**Given data**
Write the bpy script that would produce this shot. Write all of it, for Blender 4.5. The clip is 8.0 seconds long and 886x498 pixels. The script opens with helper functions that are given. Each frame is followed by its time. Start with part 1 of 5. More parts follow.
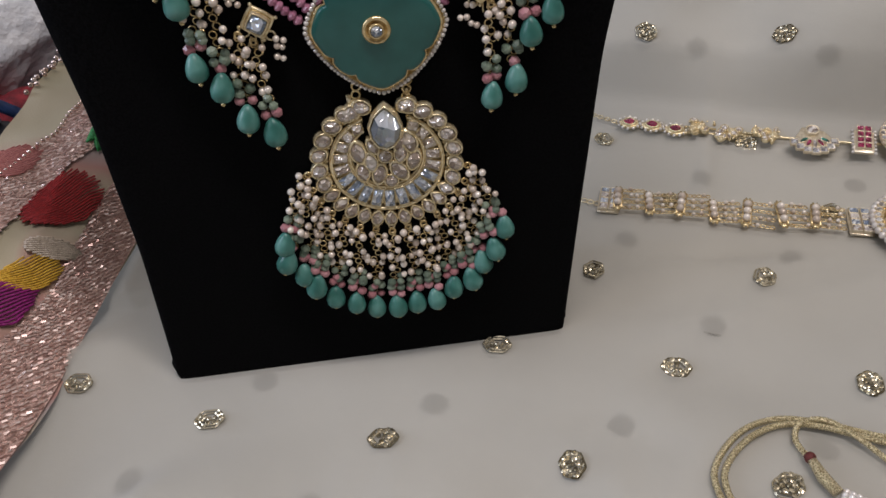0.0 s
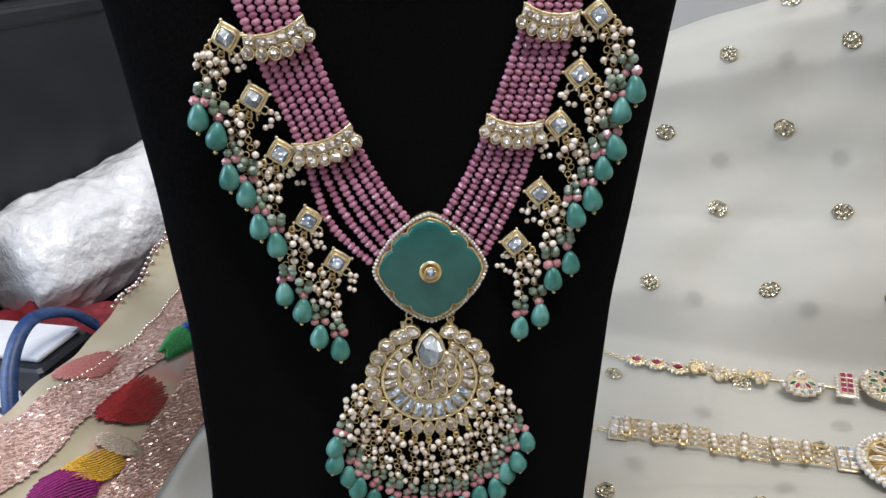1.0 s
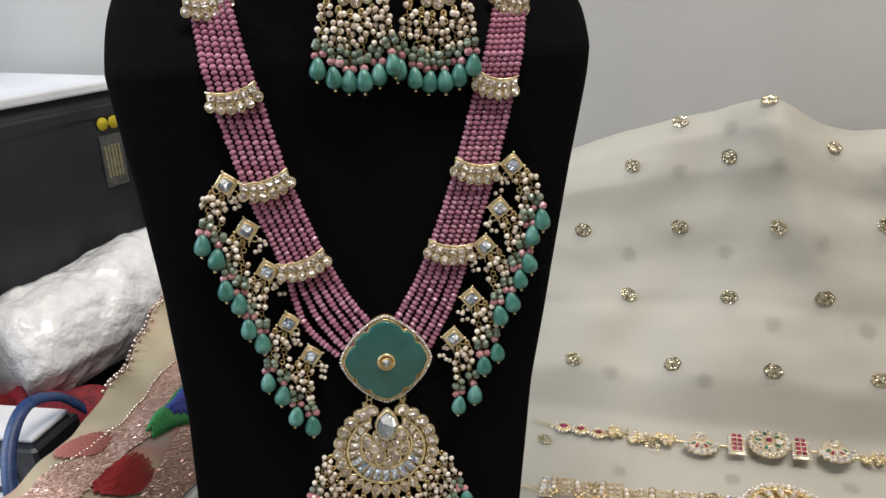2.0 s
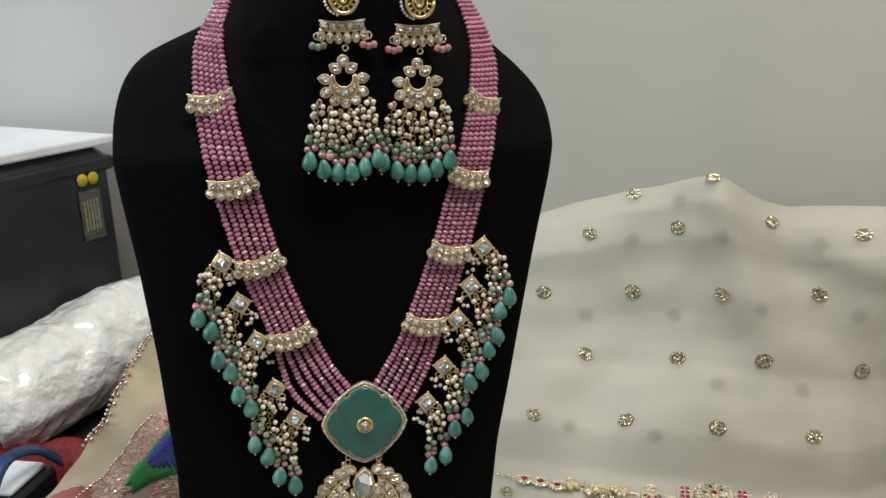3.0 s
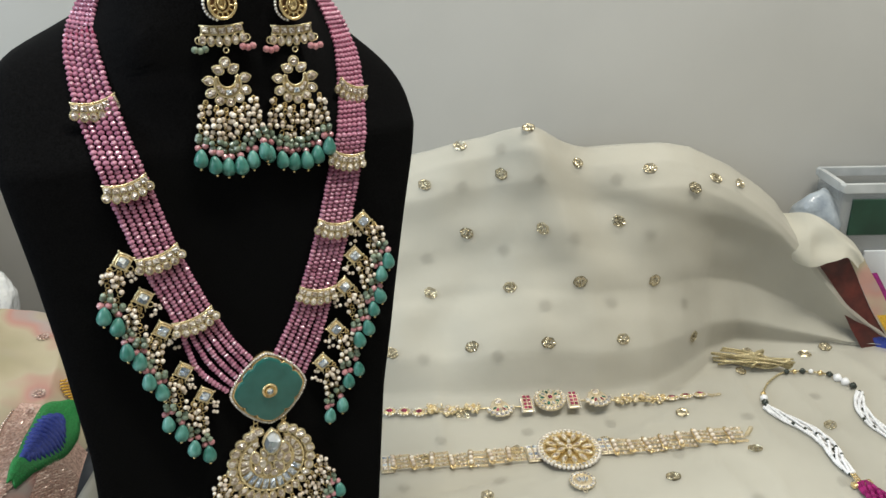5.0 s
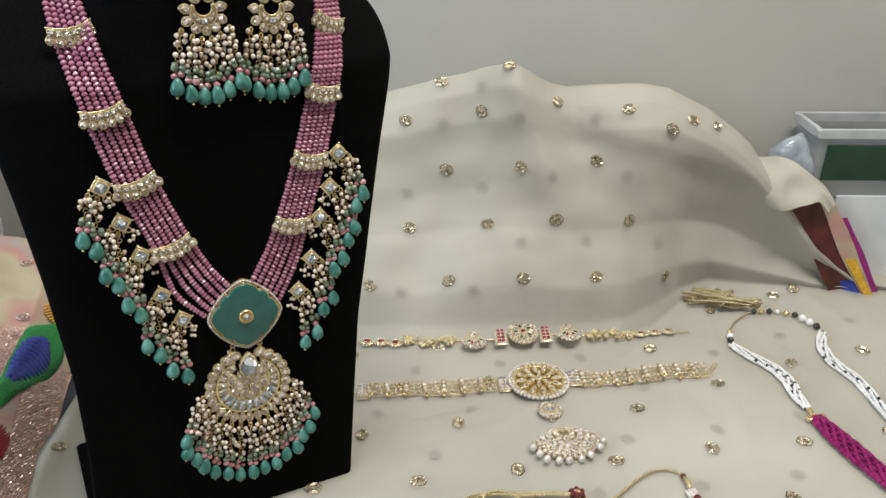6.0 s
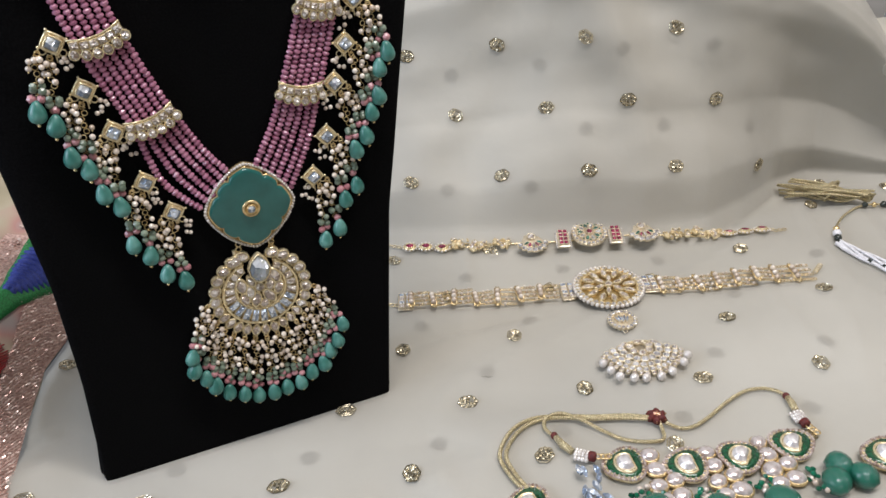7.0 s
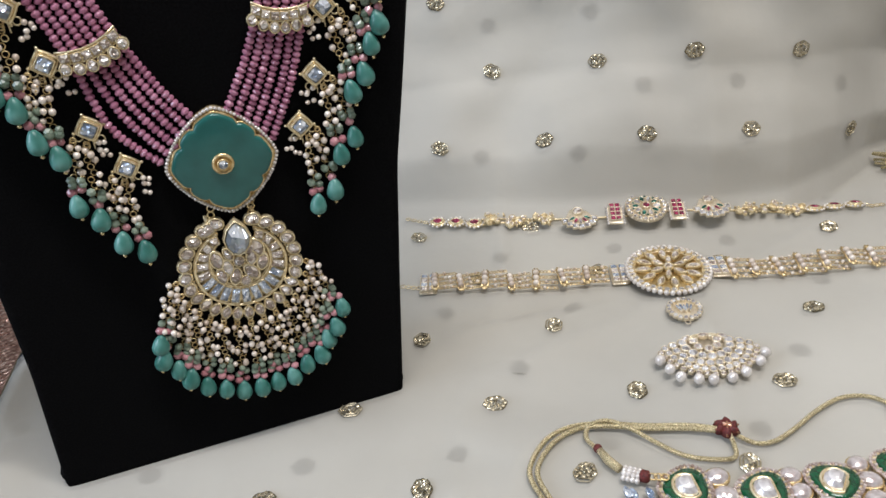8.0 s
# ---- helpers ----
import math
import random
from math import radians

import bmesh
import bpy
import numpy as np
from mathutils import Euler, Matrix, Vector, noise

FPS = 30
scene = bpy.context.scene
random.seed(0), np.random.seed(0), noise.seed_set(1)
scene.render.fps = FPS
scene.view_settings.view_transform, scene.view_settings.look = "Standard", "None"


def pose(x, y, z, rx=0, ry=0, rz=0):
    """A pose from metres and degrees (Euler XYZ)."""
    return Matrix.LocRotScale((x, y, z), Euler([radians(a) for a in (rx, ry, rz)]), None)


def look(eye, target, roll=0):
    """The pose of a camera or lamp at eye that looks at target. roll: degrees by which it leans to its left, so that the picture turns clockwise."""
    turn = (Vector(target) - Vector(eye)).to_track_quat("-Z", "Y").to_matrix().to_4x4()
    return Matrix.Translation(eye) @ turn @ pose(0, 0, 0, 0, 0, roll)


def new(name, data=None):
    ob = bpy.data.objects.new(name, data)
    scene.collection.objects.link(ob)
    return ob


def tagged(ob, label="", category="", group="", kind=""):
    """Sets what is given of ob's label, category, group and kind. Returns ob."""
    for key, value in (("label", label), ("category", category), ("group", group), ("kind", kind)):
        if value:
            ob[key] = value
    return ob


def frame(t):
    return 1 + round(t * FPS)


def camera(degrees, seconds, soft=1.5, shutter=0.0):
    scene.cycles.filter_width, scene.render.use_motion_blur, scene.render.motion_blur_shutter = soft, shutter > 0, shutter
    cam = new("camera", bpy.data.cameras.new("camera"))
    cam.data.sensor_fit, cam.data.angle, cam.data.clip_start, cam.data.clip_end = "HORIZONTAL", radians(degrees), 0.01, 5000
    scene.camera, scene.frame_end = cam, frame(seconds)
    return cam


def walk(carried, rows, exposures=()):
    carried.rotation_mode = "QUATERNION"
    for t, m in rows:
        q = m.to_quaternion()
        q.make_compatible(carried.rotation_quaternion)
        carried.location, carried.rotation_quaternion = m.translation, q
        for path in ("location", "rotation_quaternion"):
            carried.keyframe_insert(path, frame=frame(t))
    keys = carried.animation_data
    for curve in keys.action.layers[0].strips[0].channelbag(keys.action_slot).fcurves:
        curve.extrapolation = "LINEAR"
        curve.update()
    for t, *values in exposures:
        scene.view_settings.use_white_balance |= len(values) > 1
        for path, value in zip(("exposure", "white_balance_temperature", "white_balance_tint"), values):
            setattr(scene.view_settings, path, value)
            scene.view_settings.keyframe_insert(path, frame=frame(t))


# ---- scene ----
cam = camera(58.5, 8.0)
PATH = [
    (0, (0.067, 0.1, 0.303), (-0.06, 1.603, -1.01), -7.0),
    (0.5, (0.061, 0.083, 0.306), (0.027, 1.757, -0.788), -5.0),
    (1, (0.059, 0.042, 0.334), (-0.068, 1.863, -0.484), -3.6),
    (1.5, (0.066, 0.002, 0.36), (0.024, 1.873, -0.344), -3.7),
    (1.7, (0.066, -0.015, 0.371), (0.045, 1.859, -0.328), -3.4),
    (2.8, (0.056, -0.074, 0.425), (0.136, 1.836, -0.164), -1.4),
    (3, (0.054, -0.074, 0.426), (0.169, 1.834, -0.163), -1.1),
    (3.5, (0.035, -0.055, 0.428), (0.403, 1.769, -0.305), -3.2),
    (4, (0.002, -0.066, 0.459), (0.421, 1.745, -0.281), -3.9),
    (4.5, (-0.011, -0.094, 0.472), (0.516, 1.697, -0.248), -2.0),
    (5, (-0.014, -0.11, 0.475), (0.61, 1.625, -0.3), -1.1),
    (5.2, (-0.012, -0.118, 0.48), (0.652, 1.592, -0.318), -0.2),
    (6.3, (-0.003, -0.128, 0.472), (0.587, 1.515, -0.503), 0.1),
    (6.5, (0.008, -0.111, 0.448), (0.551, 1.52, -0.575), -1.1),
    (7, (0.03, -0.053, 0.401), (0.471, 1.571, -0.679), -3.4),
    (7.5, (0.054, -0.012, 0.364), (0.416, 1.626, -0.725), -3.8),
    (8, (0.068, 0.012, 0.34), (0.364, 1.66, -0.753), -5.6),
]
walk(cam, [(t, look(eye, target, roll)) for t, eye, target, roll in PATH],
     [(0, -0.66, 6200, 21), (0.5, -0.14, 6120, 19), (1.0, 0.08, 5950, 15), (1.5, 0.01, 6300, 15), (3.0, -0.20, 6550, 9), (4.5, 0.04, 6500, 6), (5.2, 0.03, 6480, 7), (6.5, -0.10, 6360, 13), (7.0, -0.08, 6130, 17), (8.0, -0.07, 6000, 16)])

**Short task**
Find how many lines include the string "degrees" and report that number alone.

**Solution to the exercise**
4